Supplied information:
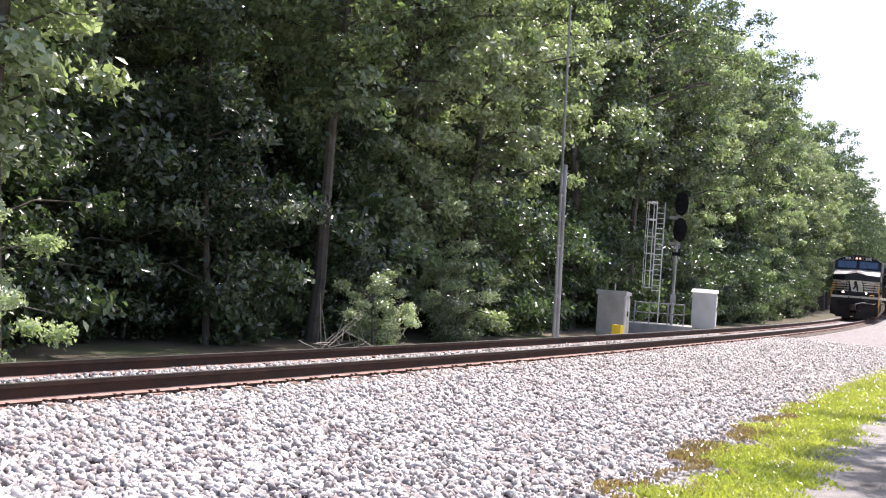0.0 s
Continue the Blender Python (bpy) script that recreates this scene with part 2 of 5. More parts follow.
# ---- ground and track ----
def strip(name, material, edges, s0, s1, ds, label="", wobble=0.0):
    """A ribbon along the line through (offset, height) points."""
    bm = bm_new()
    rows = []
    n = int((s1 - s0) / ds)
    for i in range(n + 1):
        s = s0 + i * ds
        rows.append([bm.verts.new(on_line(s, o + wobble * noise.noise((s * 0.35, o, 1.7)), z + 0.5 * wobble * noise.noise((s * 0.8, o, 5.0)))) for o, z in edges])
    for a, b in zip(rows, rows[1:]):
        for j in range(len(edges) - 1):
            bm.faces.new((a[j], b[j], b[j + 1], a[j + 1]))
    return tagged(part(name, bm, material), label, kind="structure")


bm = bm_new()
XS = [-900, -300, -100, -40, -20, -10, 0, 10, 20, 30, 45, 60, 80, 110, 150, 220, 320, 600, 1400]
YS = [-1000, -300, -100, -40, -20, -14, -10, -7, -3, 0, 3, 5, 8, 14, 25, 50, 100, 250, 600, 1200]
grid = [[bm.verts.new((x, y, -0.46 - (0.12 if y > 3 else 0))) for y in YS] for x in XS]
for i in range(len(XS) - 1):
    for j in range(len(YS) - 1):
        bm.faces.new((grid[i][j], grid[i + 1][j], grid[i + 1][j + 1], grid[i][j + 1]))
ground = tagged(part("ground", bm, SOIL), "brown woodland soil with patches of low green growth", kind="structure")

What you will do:
Search the data above for the string "with" and return every line that has it.

Solution to this problem:
Continue the Blender Python (bpy) script that recreates this scene with part 2 of 5. More parts follow.
ground = tagged(part("ground", bm, SOIL), "brown woodland soil with patches of low green growth", kind="structure")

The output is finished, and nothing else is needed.